Anabela Freitas, presidente da Comunidade Intermunicipal do Médio Tejo, lamentou esta situação e considera-a muito preocupante. É que inicialmente, ainda no anterior governo, o envelope financeiro do Fundo para uma Transição Justa, no Médio Tejo, era de 90 milhões de euros. Na apresentação do programa o Ministério, então tutelado por João Matos Fernandes, apresentou uma alteração. 45 milhões para o Médio Tejo, por causa do encerramento da central a carvão, no Pego, e outros 45 milhões, dos 90 iniciais, foram alocados a reconversão energética e carbónica da indústria vidreira e da cerâmica da região de Leiria.

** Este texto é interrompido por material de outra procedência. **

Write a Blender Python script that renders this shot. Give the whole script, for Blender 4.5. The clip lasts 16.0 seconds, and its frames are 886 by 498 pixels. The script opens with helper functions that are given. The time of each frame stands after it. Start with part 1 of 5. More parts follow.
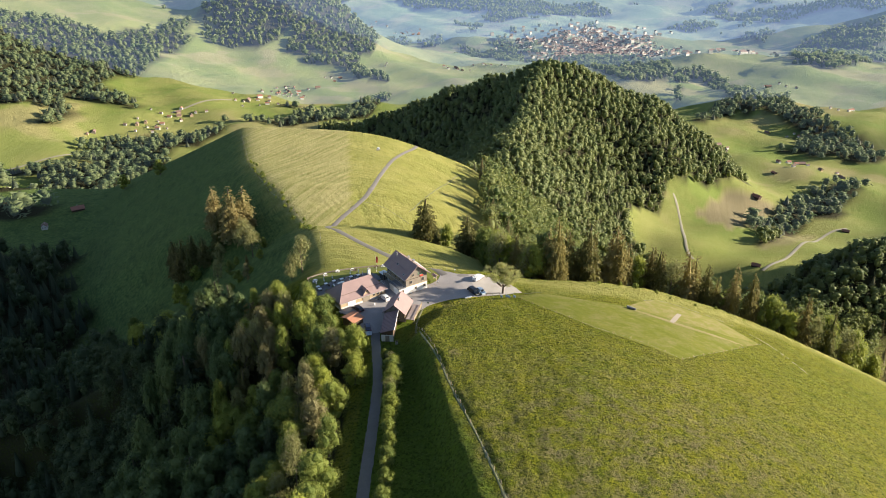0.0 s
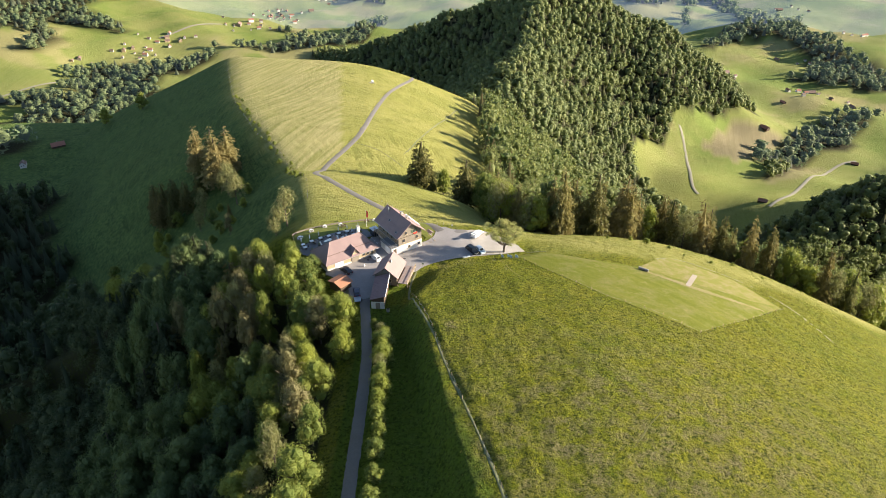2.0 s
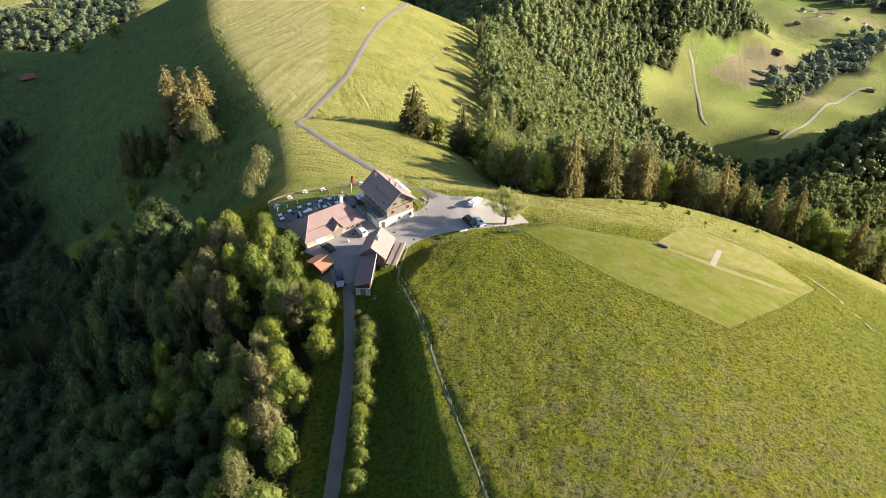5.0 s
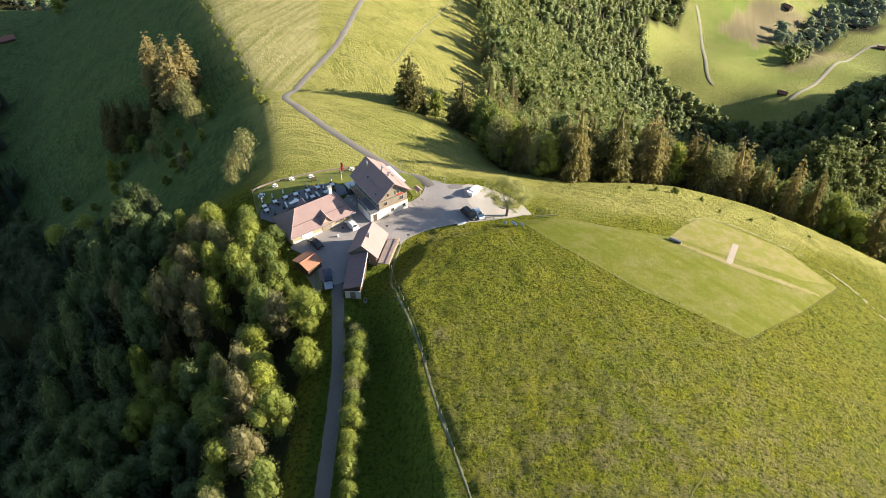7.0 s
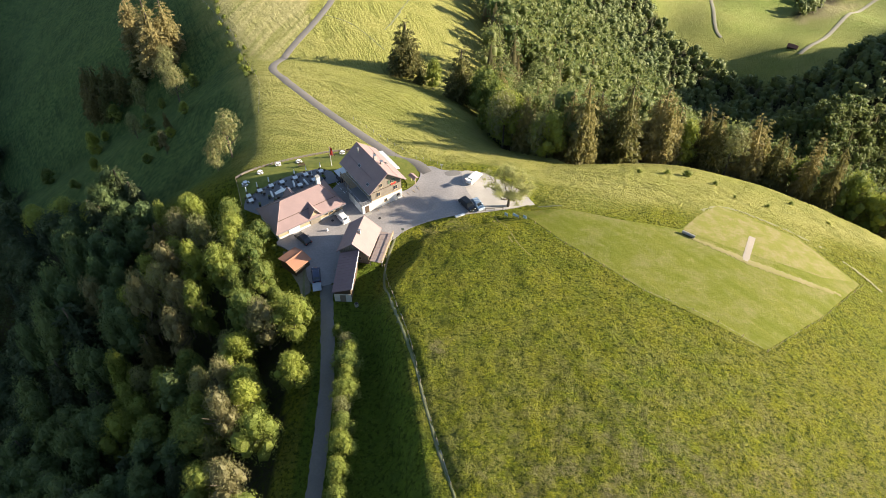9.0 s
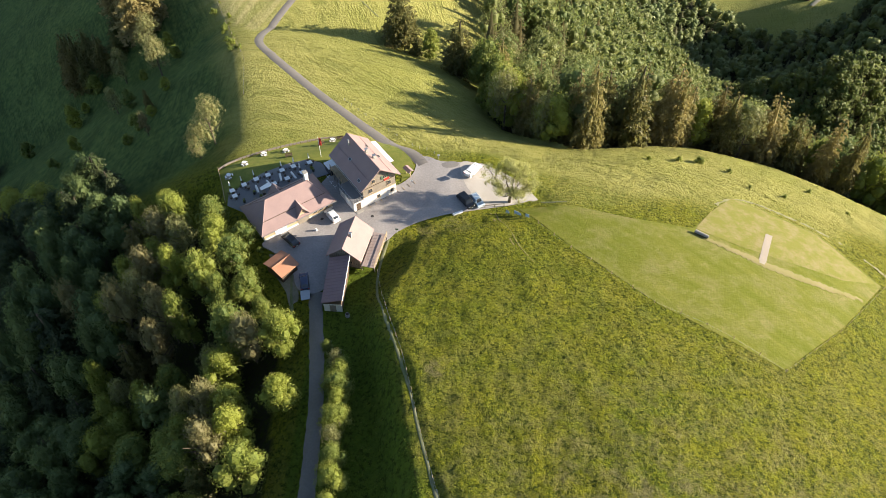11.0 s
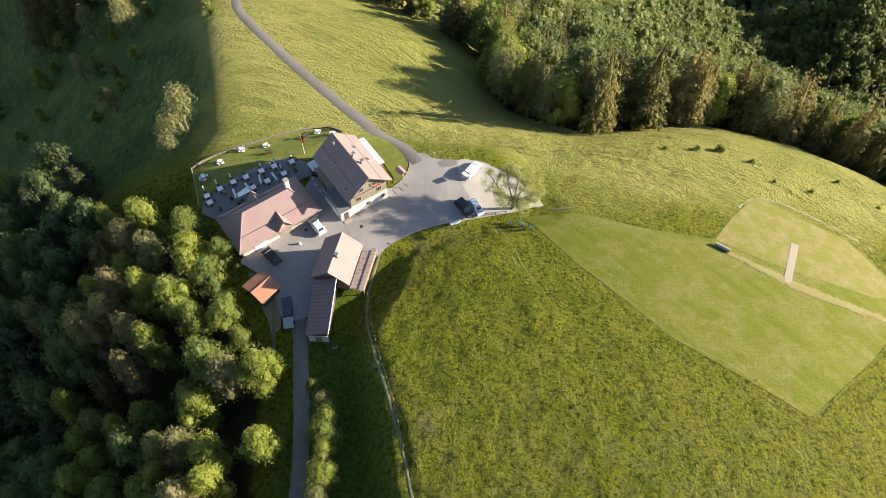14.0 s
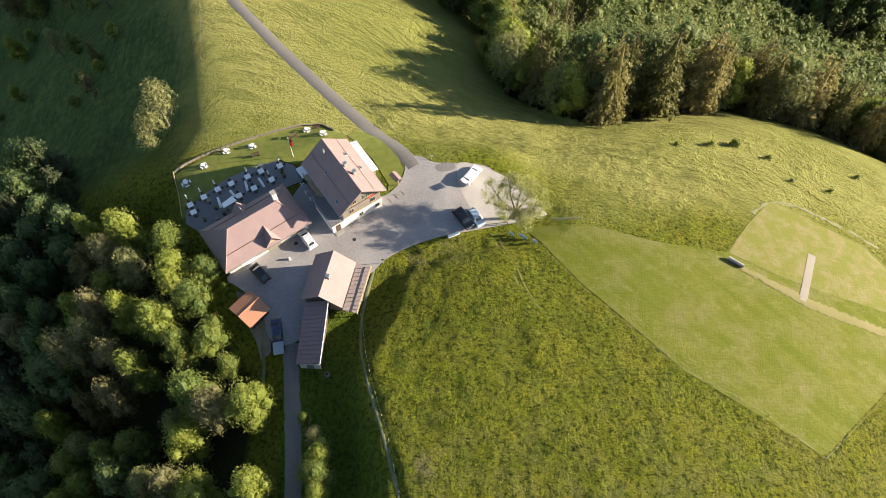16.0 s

A presidente da CIMT disse à Antena Livre que quando abre uma candidatura de apoios a nível nacional, os territórios do litoral absorvem-nos. “E isto é que é a verdadeira coesão, abrir candidaturas específicas para territórios que estão deprimidos.”
De acordo com a presidente da comunidade intermunicipal “agora estamos numa outra fase. Não vamos aprovar candidaturas de empresas que não sejam PME (pequenas e médias empresas).”
Mas a presidente salienta “quando abriu a intenção isso não estava no aviso. Eu não posso estar a dizer a uma empresa que não seja uma não PME [e muitas das candidaturas apresentadas são de empresas não PME] que a meio do jogo mudamos as regras.” E acrescentou que “estamos a falar de investimentos de milhões.”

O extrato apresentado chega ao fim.